▶ **WRITTEN INSTRUCTION**
Quote the listing in full, exactly as given, minus any pictures.
★ ★ ★ ★ ★
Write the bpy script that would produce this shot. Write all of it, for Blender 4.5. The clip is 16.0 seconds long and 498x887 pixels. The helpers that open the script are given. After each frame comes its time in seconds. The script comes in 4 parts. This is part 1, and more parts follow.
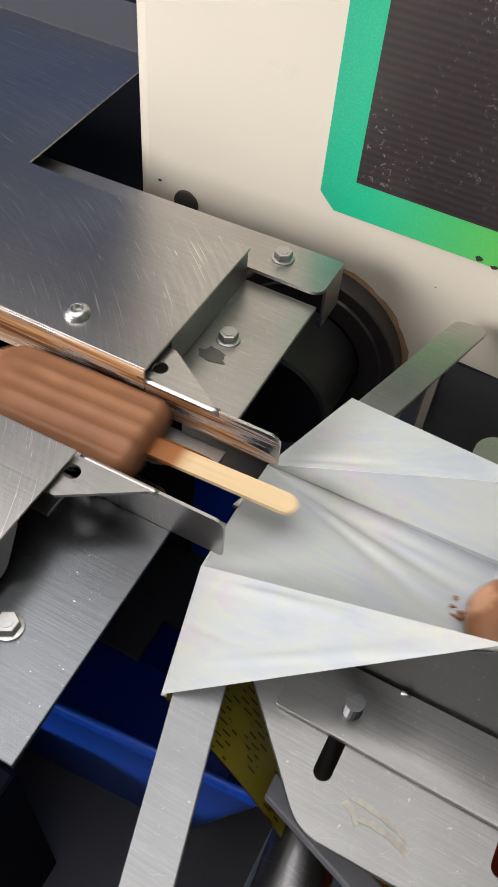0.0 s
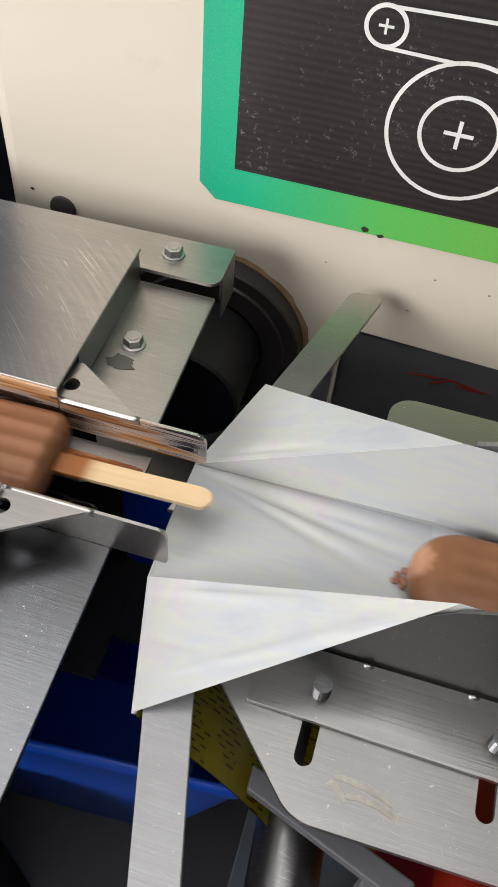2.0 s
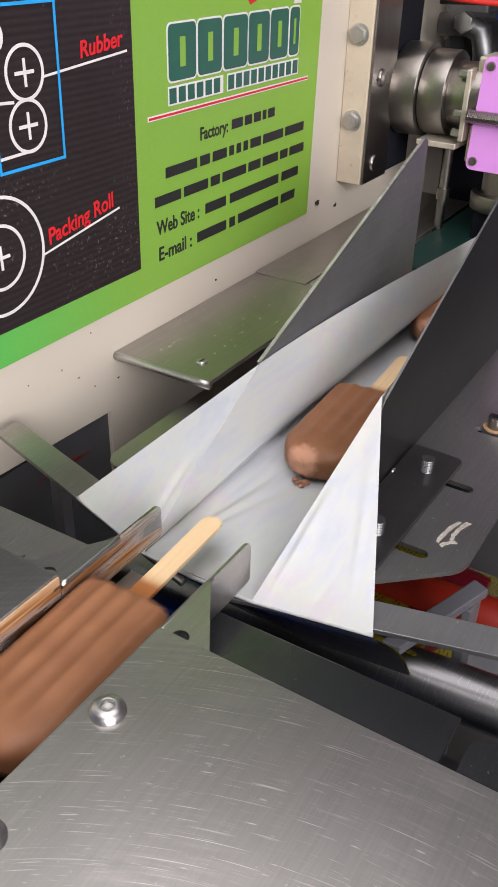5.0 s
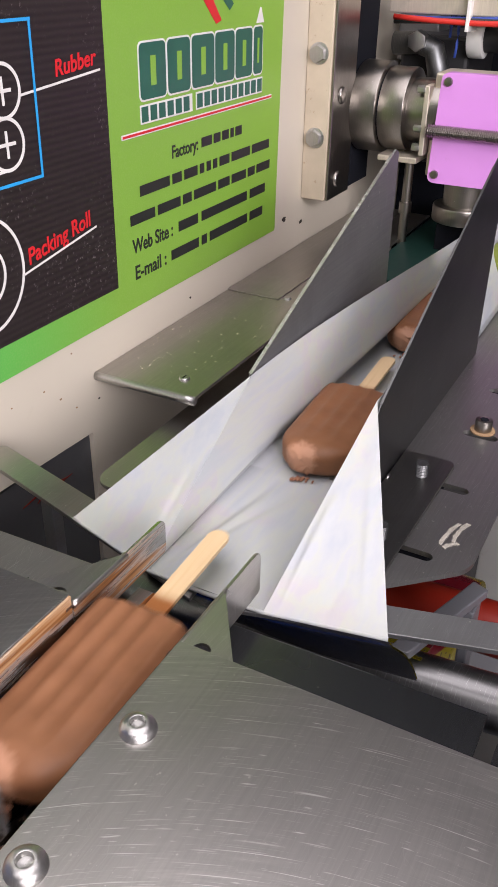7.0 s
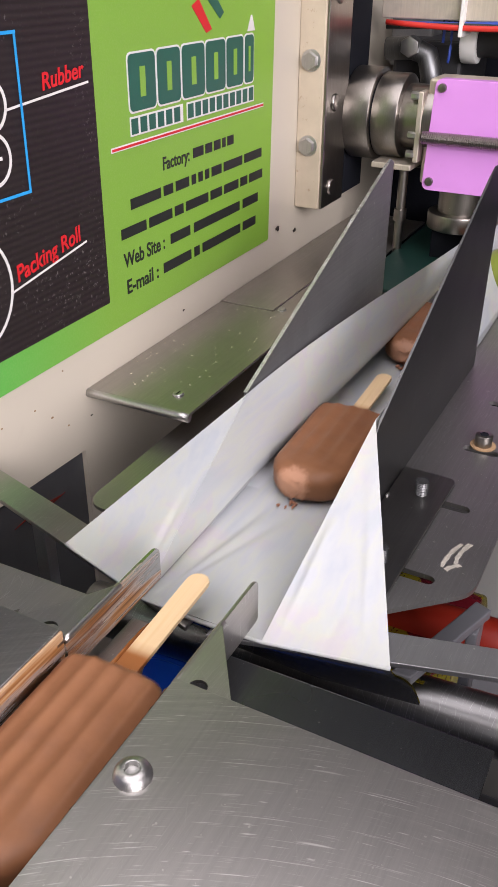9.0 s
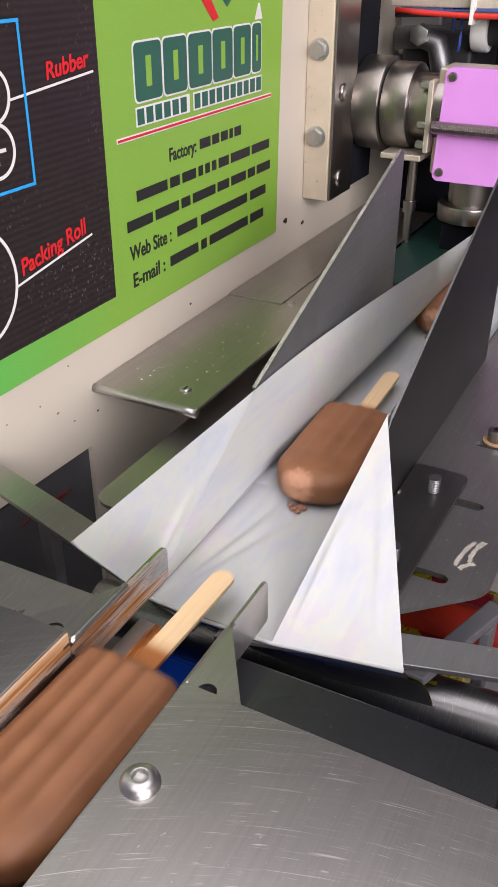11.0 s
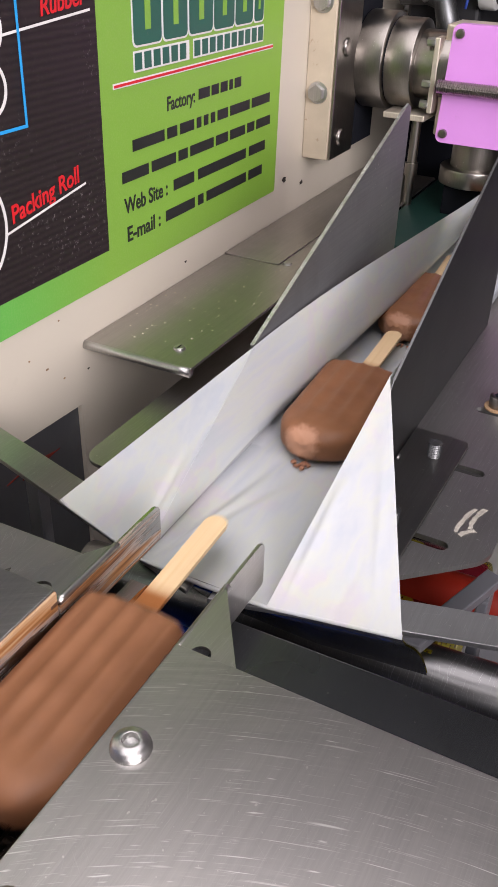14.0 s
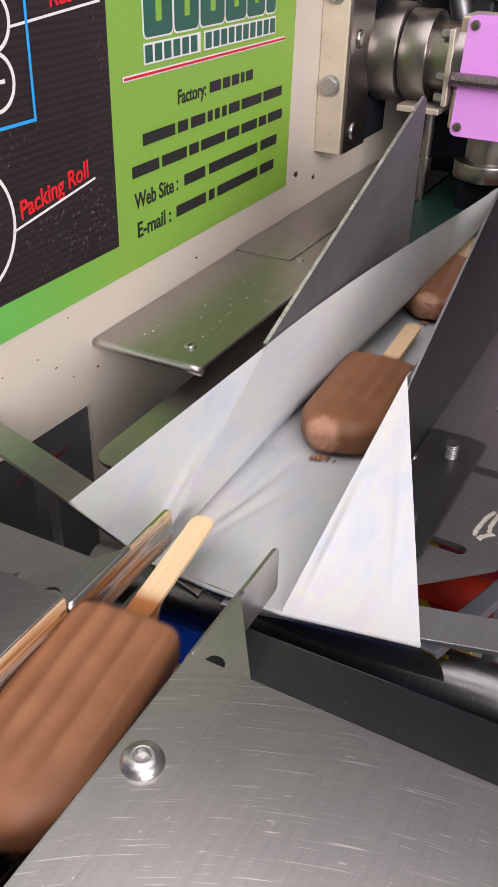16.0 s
★ ★ ★ ★ ★
▶ **EXERCISE RESPONSE**
Write the bpy script that would produce this shot. Write all of it, for Blender 4.5. The clip is 16.0 seconds long and 498x887 pixels. The helpers that open the script are given. After each frame comes its time in seconds. The script comes in 4 parts. This is part 1, and more parts follow.
0.0 s
2.0 s
5.0 s
7.0 s
9.0 s
11.0 s
14.0 s
16.0 s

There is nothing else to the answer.